Hello,
I'm struggling with A LOT of anger inside me. A LOT. My father passed away two months back, I miss him SO much. I think of him everyday, more so, I think of the time of the funeral and his last days at the hospital. I still feel he's there in his house although I haven't been back to that house since but in my head it still feels he's there. Thats one end.
THe other is this guy that I started seeing right before my dad passed away. We got on pretty intensely, for a month I saw him EVERY day... then all of a sudden we had a fight I yelled at him and he backed off. All this time I felt so bad that I messed up something that I never had felt with anyone else.
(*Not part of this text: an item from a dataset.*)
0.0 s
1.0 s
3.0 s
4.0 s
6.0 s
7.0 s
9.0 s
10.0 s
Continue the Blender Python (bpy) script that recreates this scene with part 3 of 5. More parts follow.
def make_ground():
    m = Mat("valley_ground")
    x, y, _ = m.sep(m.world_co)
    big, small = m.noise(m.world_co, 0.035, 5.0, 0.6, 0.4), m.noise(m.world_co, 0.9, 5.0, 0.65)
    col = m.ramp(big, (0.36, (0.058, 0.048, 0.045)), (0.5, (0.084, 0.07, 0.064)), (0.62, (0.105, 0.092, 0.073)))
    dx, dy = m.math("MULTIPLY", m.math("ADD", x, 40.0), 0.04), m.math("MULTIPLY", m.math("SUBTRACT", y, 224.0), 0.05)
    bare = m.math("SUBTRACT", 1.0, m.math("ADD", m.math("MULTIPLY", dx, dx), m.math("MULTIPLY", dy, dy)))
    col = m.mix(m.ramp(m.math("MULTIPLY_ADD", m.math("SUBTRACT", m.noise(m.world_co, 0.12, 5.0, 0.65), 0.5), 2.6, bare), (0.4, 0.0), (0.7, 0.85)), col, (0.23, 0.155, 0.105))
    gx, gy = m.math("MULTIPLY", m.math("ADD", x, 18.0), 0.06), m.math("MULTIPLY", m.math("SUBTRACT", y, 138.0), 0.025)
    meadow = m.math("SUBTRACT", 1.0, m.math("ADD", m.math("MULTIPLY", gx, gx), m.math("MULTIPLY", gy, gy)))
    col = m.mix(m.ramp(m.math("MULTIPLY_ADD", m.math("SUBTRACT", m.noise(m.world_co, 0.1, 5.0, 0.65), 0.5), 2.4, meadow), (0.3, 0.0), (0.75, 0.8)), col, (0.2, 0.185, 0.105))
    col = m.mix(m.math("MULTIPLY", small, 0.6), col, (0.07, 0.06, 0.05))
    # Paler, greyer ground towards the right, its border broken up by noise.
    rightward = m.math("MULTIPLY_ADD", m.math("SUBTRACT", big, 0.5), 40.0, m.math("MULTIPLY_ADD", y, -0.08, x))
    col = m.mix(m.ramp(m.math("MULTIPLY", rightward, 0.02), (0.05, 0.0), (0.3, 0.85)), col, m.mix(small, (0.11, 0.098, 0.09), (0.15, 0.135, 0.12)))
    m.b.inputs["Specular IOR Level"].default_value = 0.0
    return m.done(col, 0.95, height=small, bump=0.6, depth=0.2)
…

Well I find out now, 3 months later, the girl he always said was his sister is actually his gf. So he lied to me. I also found out, that he really played a lot of mind games with me during the time my dad was in the hospital and even after. He told me he'd come see me when I was a mess after my dad passed away, and stood me up. Last week, he still had the balls to message me and ask how i was doing after he stood me up a month and a half ago. I didn't respond.
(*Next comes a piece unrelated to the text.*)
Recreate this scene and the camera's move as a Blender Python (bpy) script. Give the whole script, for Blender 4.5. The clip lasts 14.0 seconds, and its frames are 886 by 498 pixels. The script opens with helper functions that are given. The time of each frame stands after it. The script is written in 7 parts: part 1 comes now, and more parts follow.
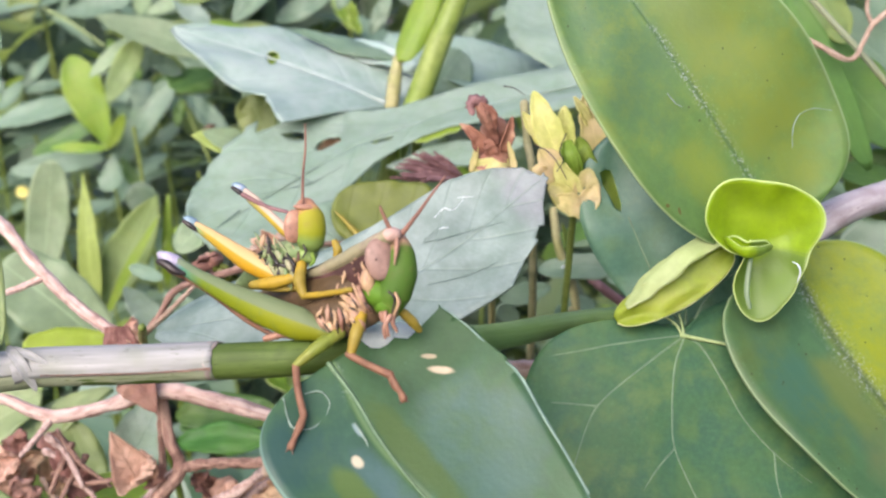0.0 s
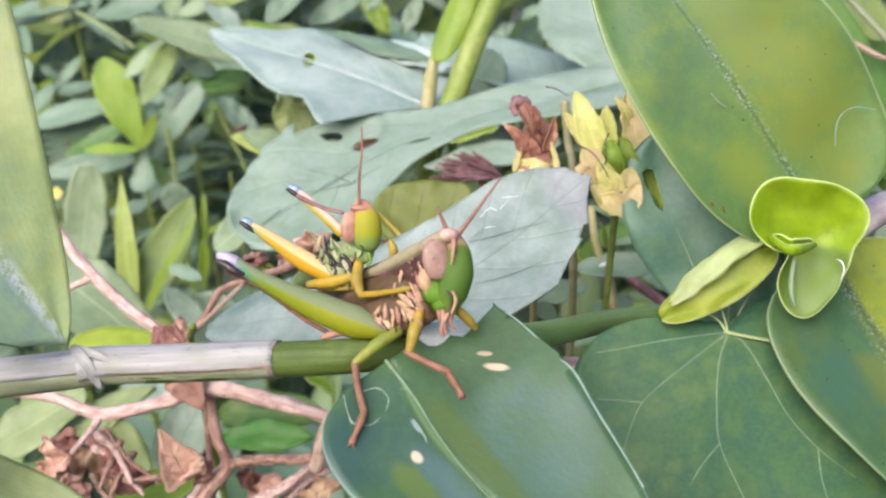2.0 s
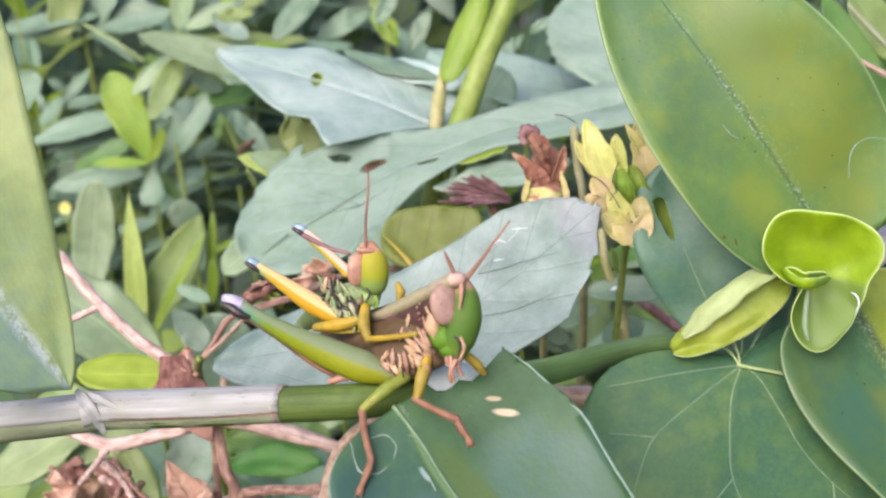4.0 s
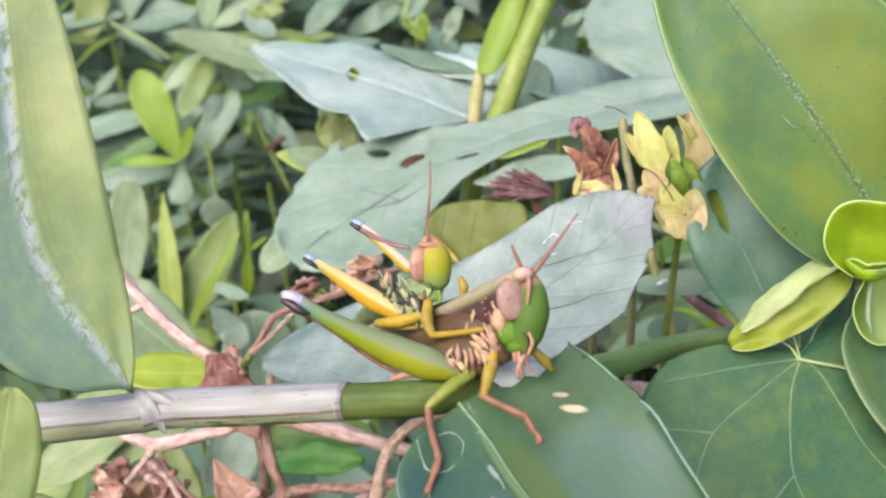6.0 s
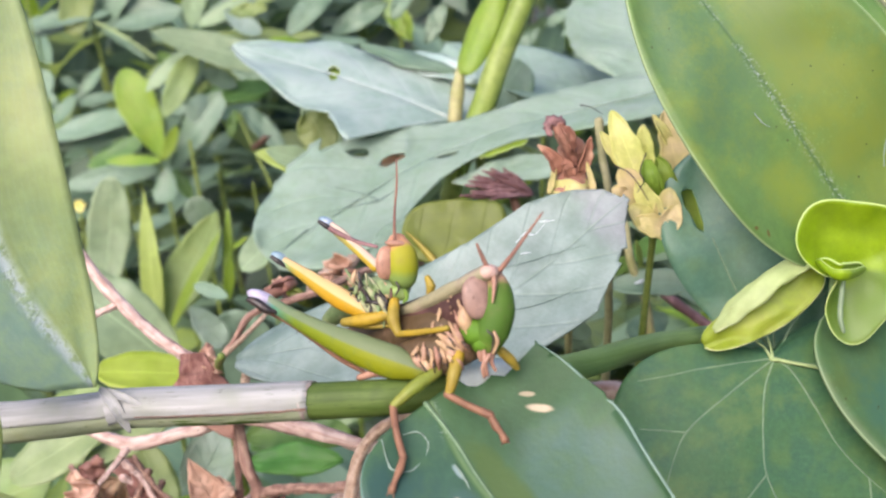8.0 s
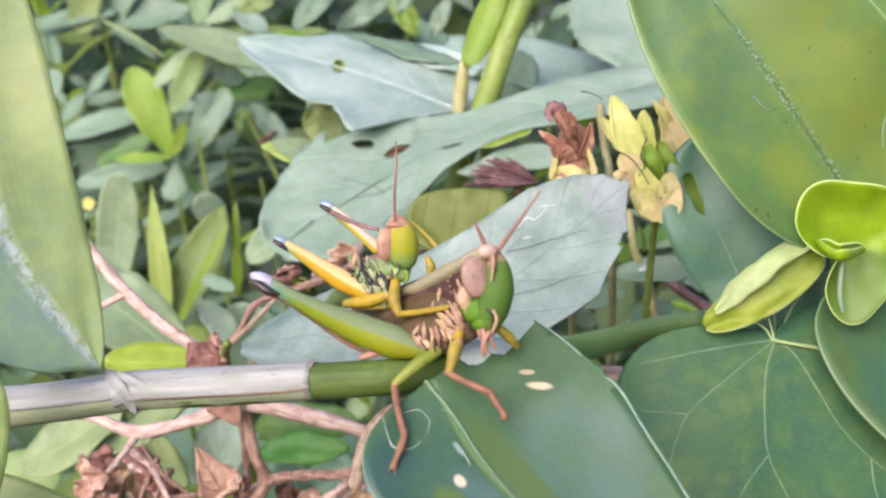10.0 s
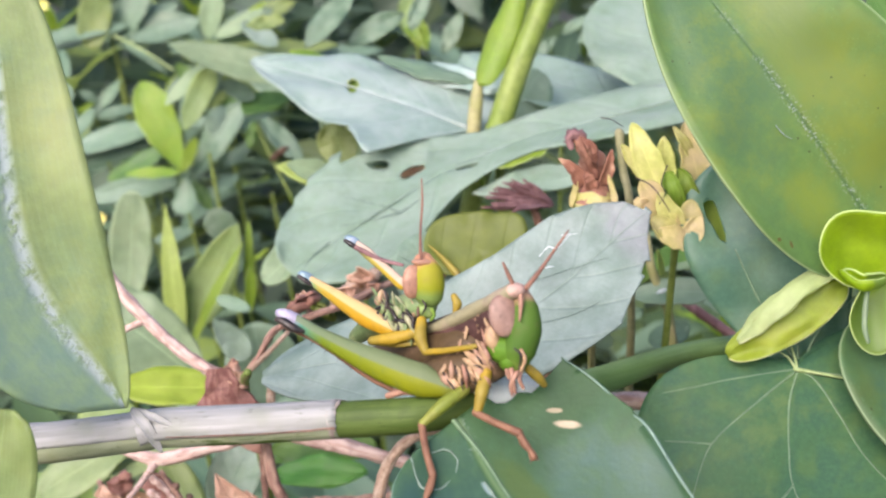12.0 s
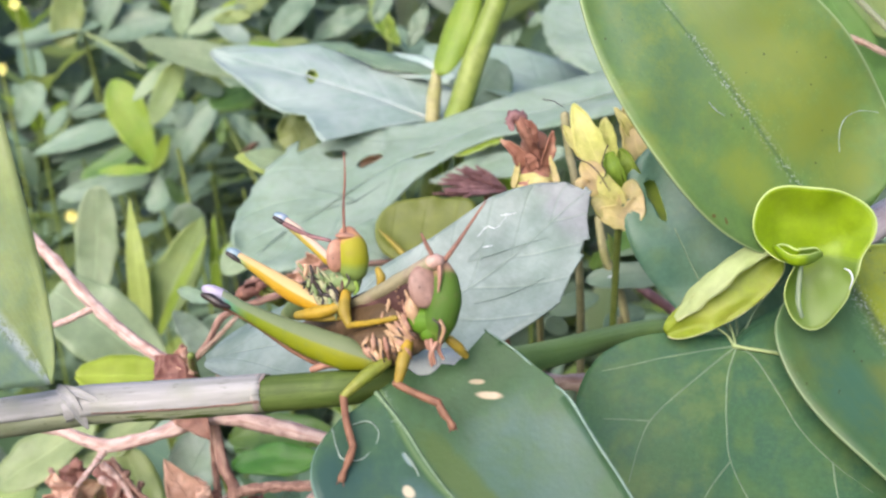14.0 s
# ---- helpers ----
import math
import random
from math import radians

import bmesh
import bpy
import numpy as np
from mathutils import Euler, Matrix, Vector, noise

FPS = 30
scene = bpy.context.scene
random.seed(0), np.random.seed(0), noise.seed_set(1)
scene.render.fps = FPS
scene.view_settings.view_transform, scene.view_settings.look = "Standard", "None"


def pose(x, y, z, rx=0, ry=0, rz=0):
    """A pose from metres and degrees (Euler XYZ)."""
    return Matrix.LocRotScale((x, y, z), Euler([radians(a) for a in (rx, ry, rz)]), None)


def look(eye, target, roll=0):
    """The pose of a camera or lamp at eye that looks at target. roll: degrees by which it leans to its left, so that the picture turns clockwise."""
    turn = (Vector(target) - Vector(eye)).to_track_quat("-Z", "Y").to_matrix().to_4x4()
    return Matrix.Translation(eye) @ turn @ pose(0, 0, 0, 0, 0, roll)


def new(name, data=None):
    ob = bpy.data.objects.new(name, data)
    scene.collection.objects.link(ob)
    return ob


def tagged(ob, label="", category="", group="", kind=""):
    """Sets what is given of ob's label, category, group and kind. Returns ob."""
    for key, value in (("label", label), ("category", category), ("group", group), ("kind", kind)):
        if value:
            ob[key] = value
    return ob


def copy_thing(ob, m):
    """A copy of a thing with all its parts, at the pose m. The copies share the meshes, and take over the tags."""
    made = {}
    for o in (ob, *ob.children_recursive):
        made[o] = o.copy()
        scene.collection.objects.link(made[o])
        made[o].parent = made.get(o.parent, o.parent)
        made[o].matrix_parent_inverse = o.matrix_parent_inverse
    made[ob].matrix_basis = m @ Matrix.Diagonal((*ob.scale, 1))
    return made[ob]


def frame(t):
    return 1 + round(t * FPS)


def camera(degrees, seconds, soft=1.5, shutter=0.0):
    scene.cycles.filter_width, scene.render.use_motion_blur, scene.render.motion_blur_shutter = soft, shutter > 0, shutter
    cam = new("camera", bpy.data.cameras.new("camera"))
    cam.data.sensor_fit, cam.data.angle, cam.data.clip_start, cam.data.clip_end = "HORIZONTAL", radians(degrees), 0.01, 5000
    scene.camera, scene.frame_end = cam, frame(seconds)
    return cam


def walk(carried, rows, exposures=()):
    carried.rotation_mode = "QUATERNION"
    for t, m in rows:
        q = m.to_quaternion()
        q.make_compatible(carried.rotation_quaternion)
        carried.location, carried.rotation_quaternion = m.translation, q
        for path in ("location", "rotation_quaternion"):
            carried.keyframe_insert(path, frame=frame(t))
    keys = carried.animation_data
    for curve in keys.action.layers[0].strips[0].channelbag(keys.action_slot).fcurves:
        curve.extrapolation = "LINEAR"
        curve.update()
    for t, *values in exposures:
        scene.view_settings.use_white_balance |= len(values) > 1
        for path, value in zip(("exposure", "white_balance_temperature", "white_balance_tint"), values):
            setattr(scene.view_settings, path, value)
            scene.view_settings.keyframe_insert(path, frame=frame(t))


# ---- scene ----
cam = camera(40.9, 14.0, soft=2.2)
cam.data.dof.use_dof, cam.data.dof.focus_distance, cam.data.dof.aperture_fstop = True, 0.14, 46
METRES, EYE, TILT, LEAN, TURN = 0.0635, 0.36, -14.0, 0.0, 0.0
ROWS = [
    (0.0, 0.0, 0.0, 0.0, 0.0, 0.0, -0.0),
    (0.5, -0.0095, -0.0198, -0.0068, -0.01, 0.07, 0.01),
    (1.0, 0.0141, -0.0347, -0.0029, 0.05, 0.03, 0.05),
    (1.5, -0.0351, -0.046, -0.0109, 0.51, 0.04, 0.16),
    (2.0, -0.0583, -0.0396, 0.0026, 0.9, -0.09, 0.28),
    (2.5, -0.0732, -0.0211, 0.0011, 1.16, -0.24, 0.35),
    (5.0, -0.043, -0.017, 0.1081, 1.84, -0.01, 0.92),
    (5.5, -0.1172, -0.0056, 0.0742, 2.14, -0.13, 1.11),
    (6.0, -0.1303, 0.0188, 0.0692, 2.21, -0.24, 1.04),
    (6.5, -0.108, 0.0327, 0.1051, 2.36, -0.38, 1.36),
    (7.0, -0.0794, 0.0399, 0.0885, 2.21, -0.29, 1.03),
    (7.5, -0.089, 0.0379, 0.0756, 1.88, -0.22, 0.92),
    (10.0, -0.0709, 0.011, 0.0342, 2.39, -0.22, 1.48),
    (10.5, -0.0231, 0.0221, 0.0675, 2.57, -0.22, 1.68),
    (11.0, -0.0216, 0.0489, 0.0845, 2.55, -0.22, 1.62),
    (11.5, -0.0435, 0.0341, 0.0897, 2.61, -0.24, 1.73),
    (12.0, -0.1037, 0.015, 0.0896, 2.63, -0.04, 1.72),
    (12.5, -0.124, 0.0217, 0.0731, 2.52, 0.08, 1.66),
    (13.0, -0.1469, 0.0293, 0.0411, 2.65, -0.07, 1.79),
    (13.5, -0.0862, 0.0382, -0.0017, 2.57, -0.11, 1.96),
    (14.0, 0.0079, 0.014, 0.0362, 2.31, 0.14, 2.19),
]
walk(cam, [(t, pose(0, 0, EYE, TILT, LEAN, TURN) @ pose(METRES * x, METRES * y, METRES * z, 90 + pitch, roll, yaw)) for t, x, y, z, yaw, pitch, roll in ROWS],
     exposures=[(0.0, 1.05, 6330, 16.0), (14.0, 1.05, 6330, 16.0)])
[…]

BUT. I can't let it go. I am so so so angry. SO angry. I don't know if this anger is coming from losing my dad, or this guy, or a combination. I feel like until I don't say stuff to this guy I wont' get rid of the anger. But if i say stuff to him, he will feel a lot better to see that I noticed that he had a gf and that it still bothers me. I don't want to give him that satisfaction.
What do i DO? How do i let go of this anger? I also keep getting sick from lack of nutrition. I'm dealing with grief all by myself. My mom is in another country, I love her but she just doesn't get me. My sisters have always been mean to me all my life, invalidating me always. Please help.
Oh, please no suggestions for a T. Please. Thanks!